Get back in my car warm it up and try again. No vtec . . . . . what the flip. So i do the same thing again. try another setup this time usdm p28 single cam civic ecu I disable the CEL codes and nothing again . . . . .MAN what is going on… . . . . . So i try this a few more times and still nothing. I am basically stumped right now. the only other thing It would possibly be, is where the vtec wires go into the ecu clips maybe its loose, or a bad connection throughout the wire running under the hood. So tommorow I am going to jumper the solenoid wire and go to the battery for ground and from those two wires run a light into my car, and go and drive again. this way when I hit that certain rpm that vtec should kick if the light lights up than i know my ecu is working perfectly because it is sending the message to the car. and that my wiring went bad somewhere…

however if it doesnt light up, . . . Than i know my ecu is bad because it is not sending the signal . . . . And man . . .would i be mad.

Does anyone else have any ideas that I could look for also tomorrow when i start working on it again?

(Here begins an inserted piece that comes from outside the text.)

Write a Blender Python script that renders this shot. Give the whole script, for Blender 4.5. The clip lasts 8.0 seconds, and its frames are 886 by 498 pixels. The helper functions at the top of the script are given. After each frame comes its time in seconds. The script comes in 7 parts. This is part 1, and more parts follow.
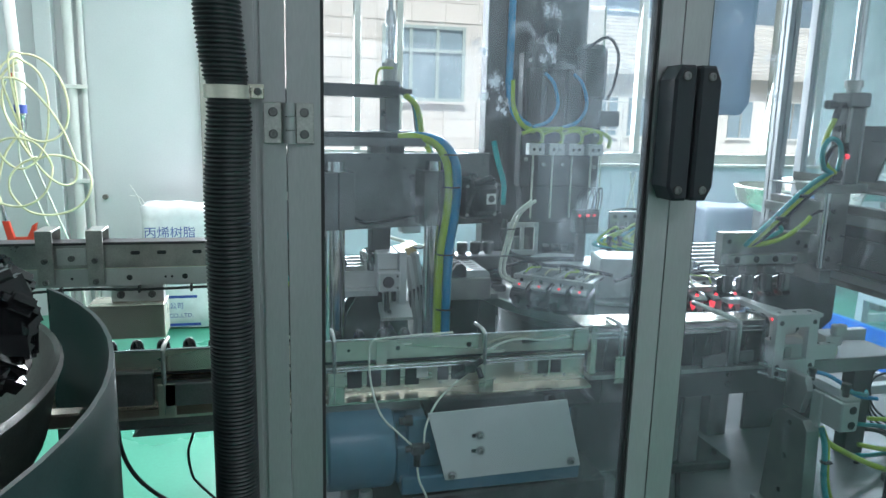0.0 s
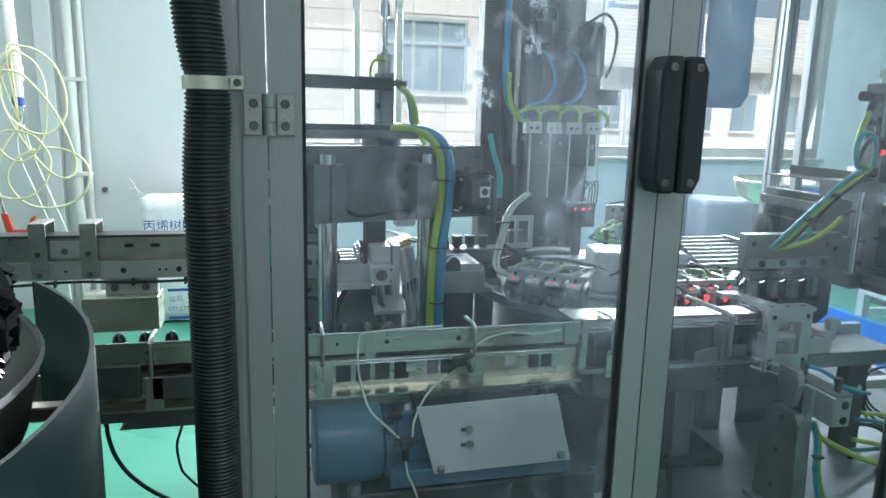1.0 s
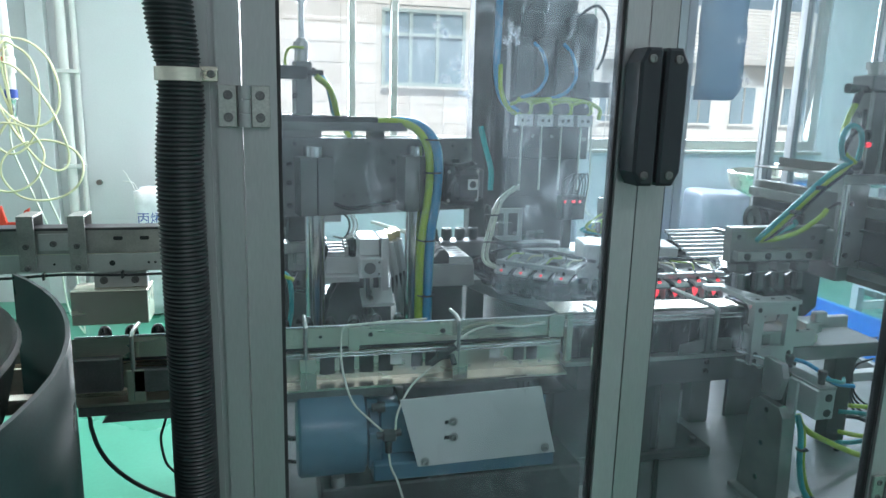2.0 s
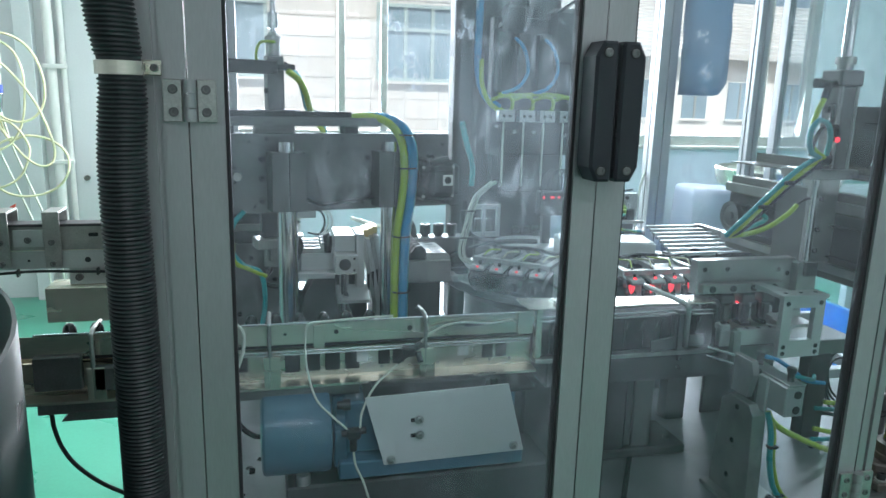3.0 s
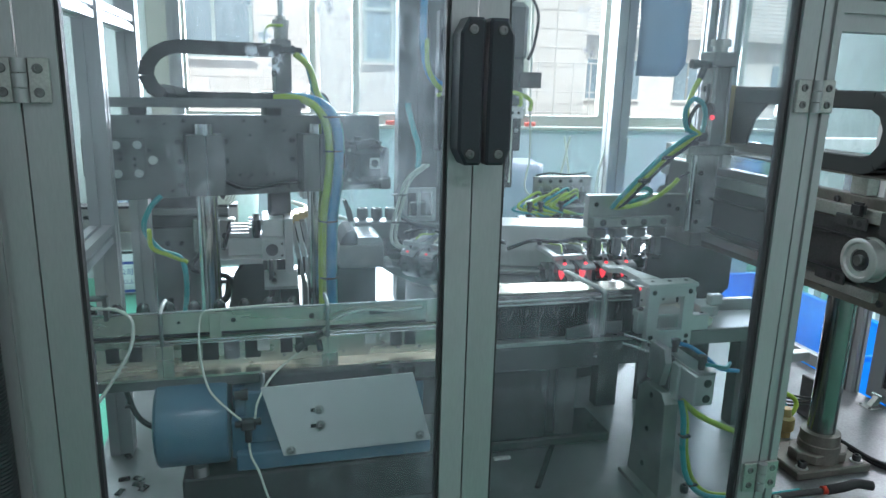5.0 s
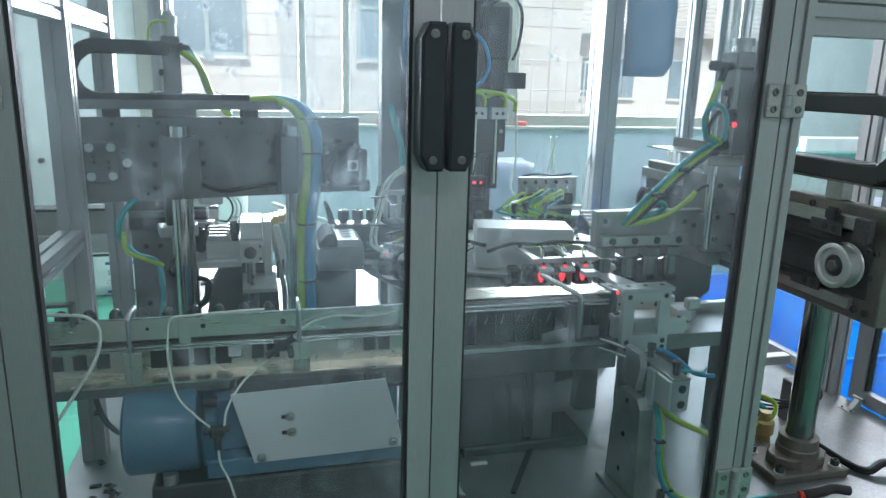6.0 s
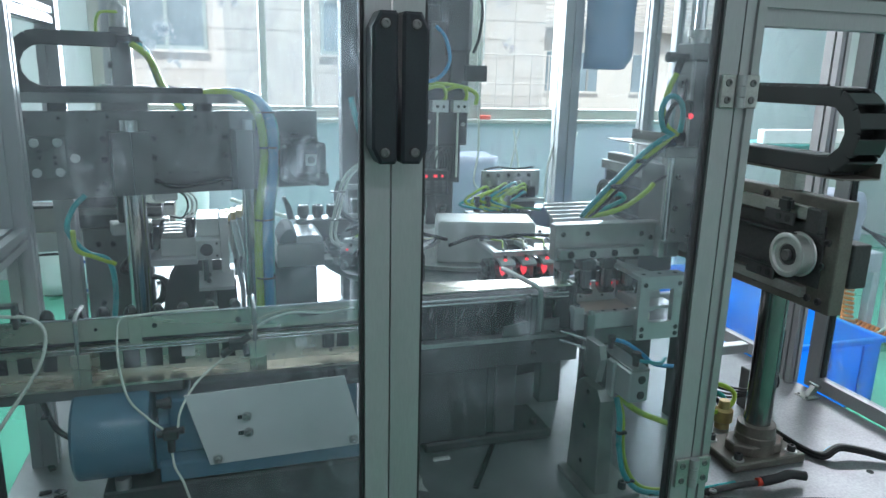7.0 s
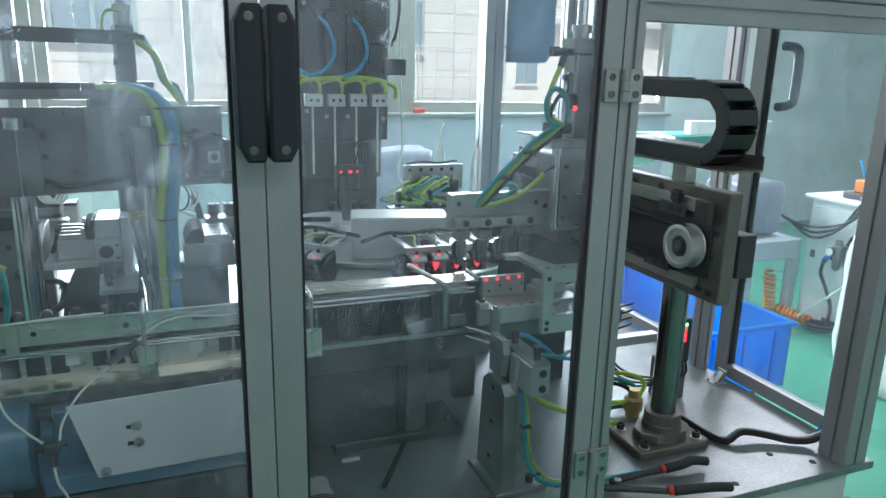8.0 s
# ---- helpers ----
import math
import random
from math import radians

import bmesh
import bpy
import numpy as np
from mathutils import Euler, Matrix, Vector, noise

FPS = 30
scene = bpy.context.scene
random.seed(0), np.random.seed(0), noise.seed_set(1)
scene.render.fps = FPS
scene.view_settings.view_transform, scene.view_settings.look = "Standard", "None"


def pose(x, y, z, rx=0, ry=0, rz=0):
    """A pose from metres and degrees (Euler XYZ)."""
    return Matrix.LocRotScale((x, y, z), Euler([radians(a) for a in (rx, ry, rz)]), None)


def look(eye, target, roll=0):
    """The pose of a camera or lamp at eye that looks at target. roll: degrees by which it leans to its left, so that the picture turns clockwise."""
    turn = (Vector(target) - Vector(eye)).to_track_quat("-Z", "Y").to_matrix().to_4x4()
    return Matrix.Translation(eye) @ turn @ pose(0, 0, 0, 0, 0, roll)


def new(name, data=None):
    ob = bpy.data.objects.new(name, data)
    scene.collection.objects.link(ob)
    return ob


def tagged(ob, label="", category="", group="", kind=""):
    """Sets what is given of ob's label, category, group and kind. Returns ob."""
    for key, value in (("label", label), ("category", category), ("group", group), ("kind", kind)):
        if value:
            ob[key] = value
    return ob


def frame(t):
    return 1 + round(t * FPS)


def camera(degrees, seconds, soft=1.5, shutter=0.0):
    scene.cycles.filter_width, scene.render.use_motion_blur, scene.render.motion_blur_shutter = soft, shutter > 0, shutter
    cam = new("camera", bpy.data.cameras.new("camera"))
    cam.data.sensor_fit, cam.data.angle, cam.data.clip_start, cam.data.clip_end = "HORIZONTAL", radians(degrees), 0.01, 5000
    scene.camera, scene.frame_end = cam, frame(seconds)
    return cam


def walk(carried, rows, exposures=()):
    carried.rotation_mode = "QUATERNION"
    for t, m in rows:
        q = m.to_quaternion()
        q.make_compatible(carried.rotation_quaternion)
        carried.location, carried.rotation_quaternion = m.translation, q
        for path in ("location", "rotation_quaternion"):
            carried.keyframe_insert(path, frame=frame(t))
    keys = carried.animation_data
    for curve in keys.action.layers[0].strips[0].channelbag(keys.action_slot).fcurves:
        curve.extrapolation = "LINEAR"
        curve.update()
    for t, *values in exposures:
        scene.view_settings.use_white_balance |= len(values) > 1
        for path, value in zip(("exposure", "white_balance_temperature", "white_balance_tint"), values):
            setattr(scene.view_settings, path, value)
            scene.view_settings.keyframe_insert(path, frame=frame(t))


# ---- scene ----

Vtec will not engage just by reving the motor. The car has to be moving (VSS Sensor) Has to have Oil pressure (oil pressure sensor) engine has to be warmed up (engine temp sensor) and RPM sensor (sensor in distributer). If any of these sensors are not feeding info to the ECU it will not output the signal for the Vtec selonoid to engage. Also the engine has to be grounded to the chassis. Make sure that the head and the block are both grounded to the chassis.